» Objective: Please report every line from the material that contains the word "rows".

» Provided material:
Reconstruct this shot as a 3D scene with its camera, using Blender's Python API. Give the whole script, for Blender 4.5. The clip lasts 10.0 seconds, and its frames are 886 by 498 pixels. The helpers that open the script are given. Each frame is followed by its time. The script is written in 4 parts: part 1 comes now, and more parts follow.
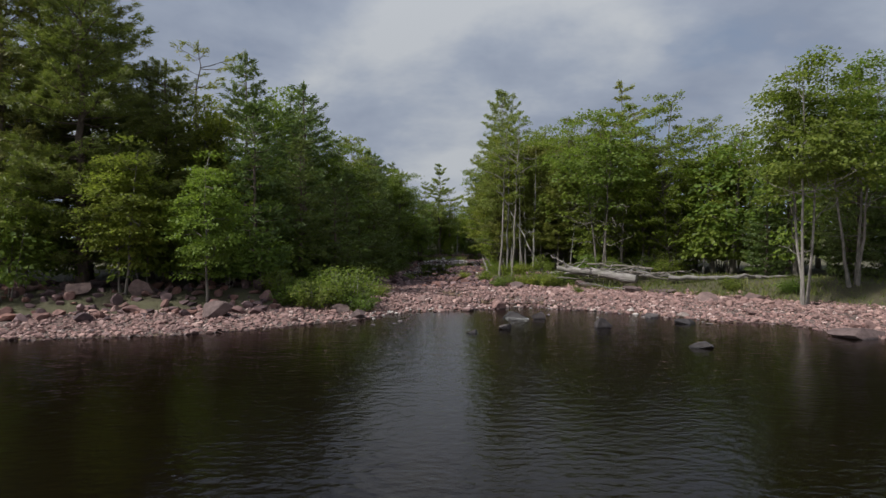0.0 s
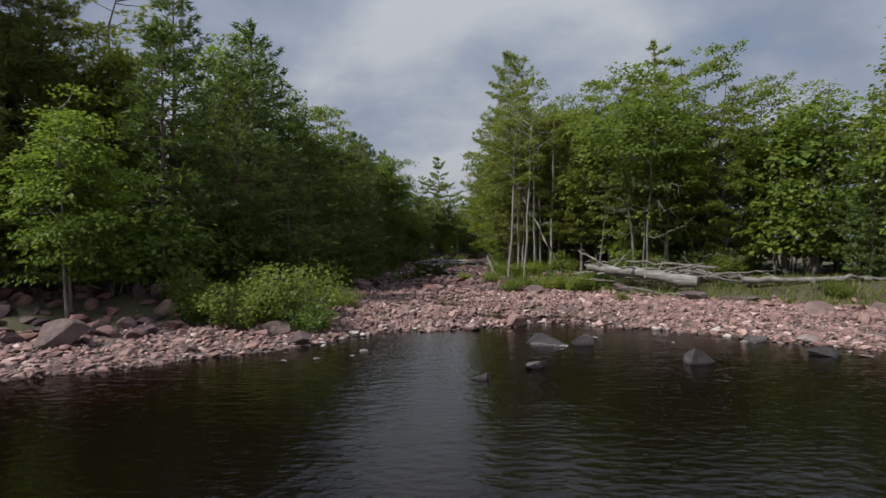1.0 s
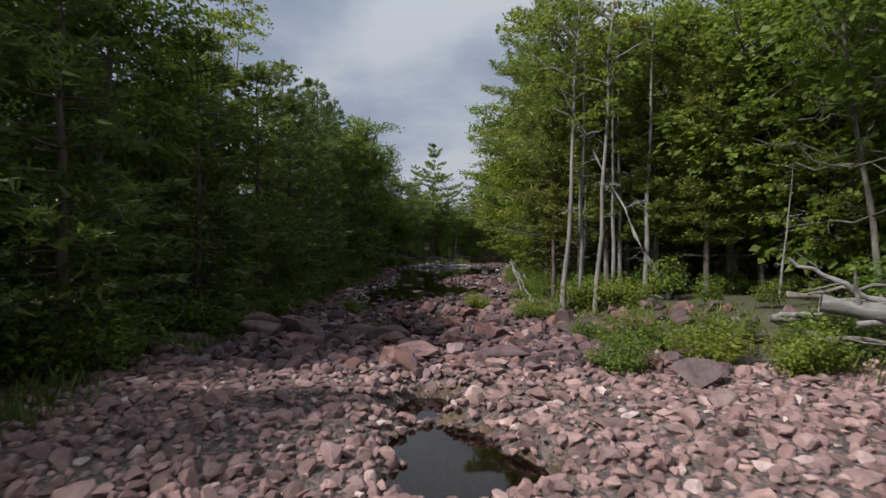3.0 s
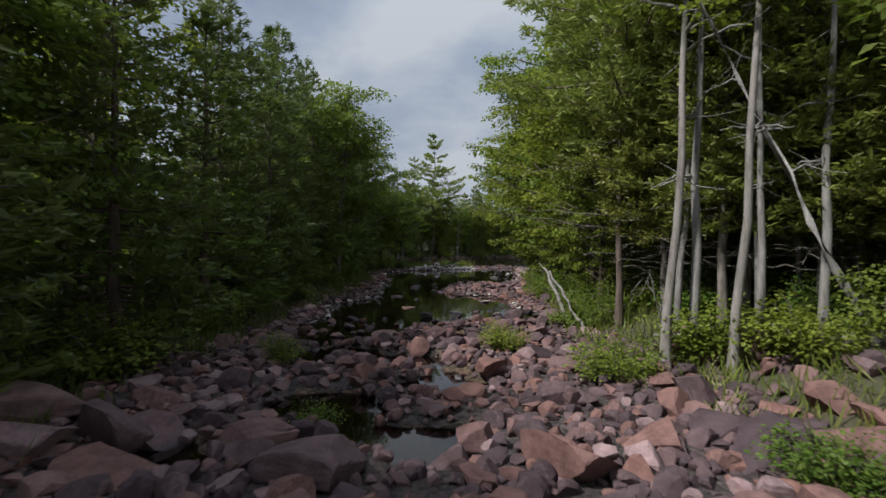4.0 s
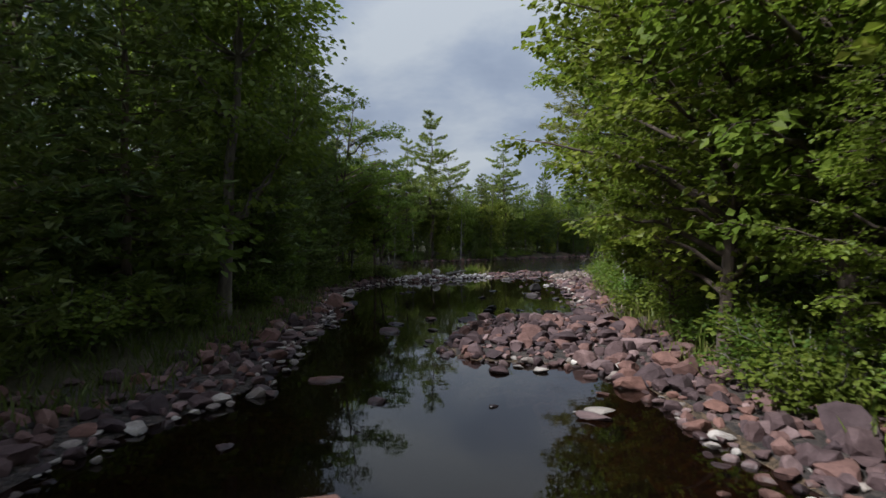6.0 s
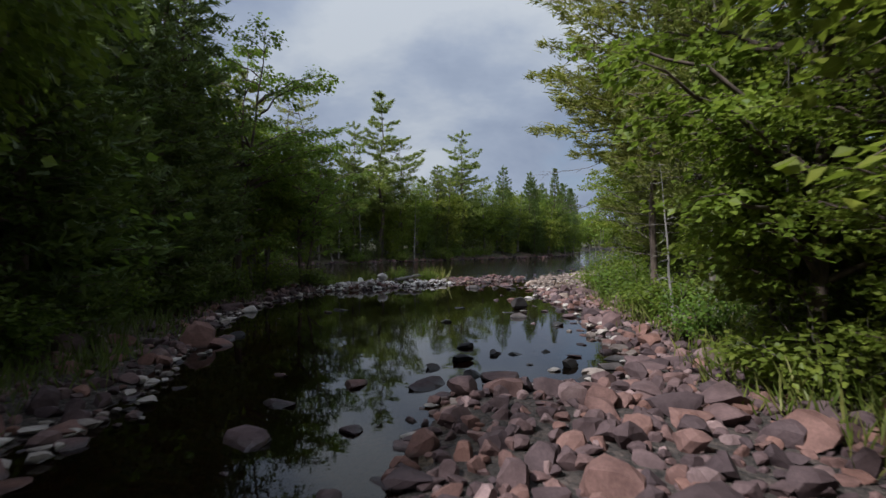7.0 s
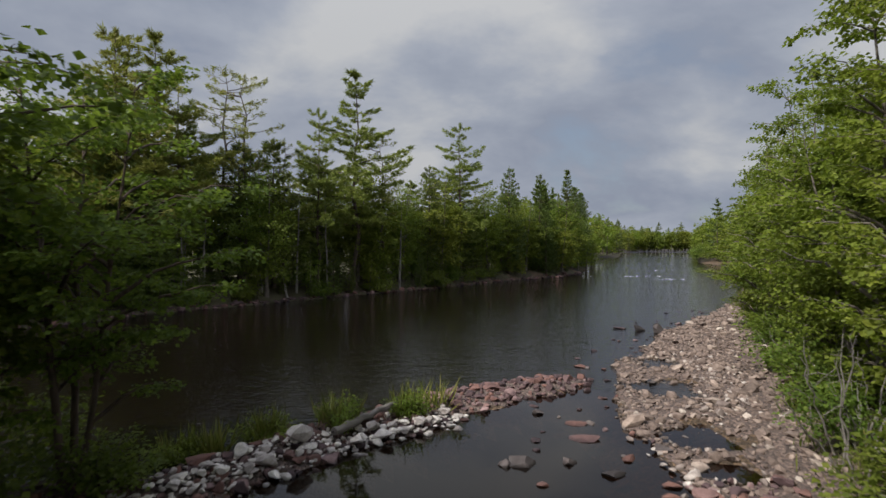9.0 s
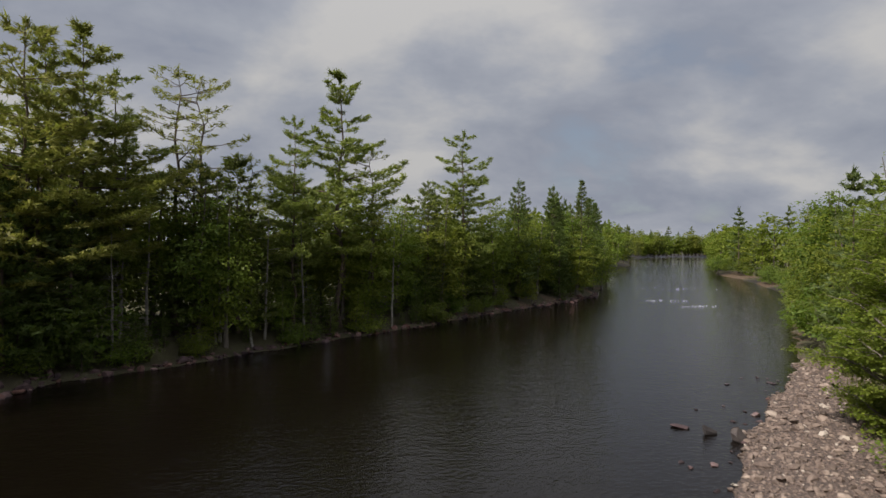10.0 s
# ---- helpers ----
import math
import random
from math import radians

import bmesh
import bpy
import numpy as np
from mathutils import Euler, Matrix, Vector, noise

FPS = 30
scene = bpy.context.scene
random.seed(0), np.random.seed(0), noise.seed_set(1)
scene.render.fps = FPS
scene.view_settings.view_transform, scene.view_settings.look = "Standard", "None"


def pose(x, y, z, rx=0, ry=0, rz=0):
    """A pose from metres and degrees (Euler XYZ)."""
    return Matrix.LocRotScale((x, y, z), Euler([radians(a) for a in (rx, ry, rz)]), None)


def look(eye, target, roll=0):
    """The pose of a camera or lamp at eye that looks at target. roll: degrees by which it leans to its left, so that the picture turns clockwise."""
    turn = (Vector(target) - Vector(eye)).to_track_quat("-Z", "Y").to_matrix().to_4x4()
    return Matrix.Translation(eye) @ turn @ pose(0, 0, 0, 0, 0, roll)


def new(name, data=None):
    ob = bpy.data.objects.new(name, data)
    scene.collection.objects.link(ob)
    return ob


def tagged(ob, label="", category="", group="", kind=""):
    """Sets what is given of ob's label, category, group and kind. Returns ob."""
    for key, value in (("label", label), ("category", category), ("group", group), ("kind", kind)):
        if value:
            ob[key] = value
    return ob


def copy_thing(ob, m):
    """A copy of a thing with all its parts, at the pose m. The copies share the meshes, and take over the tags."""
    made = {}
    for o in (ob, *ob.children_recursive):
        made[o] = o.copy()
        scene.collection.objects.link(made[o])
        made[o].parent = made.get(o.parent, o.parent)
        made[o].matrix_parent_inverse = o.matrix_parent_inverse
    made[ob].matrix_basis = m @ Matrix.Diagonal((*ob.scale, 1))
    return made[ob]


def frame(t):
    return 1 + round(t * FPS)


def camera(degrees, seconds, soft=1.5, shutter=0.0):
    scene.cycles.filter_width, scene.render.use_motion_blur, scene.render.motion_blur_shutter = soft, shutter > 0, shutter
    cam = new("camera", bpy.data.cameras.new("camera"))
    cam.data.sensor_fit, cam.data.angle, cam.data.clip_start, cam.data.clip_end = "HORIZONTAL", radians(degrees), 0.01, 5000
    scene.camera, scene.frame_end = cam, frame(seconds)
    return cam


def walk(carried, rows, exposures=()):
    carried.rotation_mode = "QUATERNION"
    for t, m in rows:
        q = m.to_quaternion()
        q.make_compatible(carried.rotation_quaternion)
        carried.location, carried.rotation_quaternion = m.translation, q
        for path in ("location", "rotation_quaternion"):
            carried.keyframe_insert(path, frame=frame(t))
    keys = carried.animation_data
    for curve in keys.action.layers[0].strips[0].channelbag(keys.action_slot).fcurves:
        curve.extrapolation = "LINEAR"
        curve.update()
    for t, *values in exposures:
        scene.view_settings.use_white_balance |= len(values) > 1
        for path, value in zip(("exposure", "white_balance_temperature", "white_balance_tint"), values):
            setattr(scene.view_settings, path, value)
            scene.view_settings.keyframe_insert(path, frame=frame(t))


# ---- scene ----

» Response:
def walk(carried, rows, exposures=()):
    for t, m in rows:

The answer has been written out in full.